Personally, I feel self-witnessing for children is a great idea. It not only teaches them to be more aware of their surroundings but can also teach them good driving behavior. It's not too early for them to learn especially for things like wearing seat belts and paying attention to the road. After all, children are easily influenced so teaching them now is a good investment for the future.

I feel children's self-witnessing should be encouraged by parents as well as schools. Schools could contribute by encouraging children to practice with their parents. They could learn to observe good/bad driving behavior while out driving with their parents. I realize that not everyone has access to a car so an option would be to just take a walk with your child. Have them point out good/bad driving behaviors as well as things like when and where to cross the street.
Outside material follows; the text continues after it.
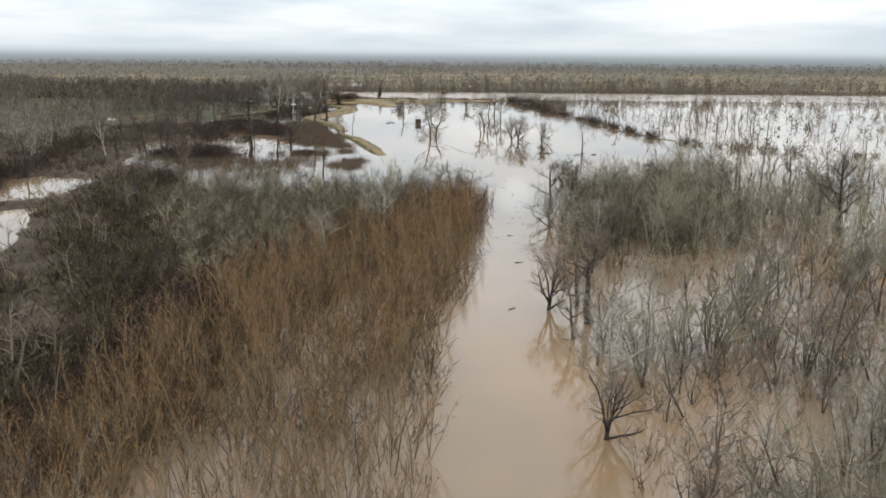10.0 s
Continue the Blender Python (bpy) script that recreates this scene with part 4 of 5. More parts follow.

Another excellent activity which could be done in school is watching driving behavior on tv. They could have them view cartoons and point out all the bad things. This will allow them to participate in a fun environment which would promote learning.

Allowing them to participate actively as a passenger or pedestrian not only teaches them, but gives them a chance for them to feel important. Whether we adults realize it or not, children are very smart and their input can be very beneficial. For example, Lori noticed that I take my shoe off when I drive. She went on to ask if it bothers me and what would happen if it got stuck under that stuff(the pedals). I thought about it and she was right. Well thanks to Lori, I now put my shoe on the side so my feet can move freely. Anyone can benefit from children's input as long as you are willing to listen. After all, part of our responsibility as drivers is to be aware of the passenger's feelings and if possible, to accommodate them. Being in tune with the passenger will make them feel more comfortable, and probably make you a better driver. Give it a try. You won't be disappointed.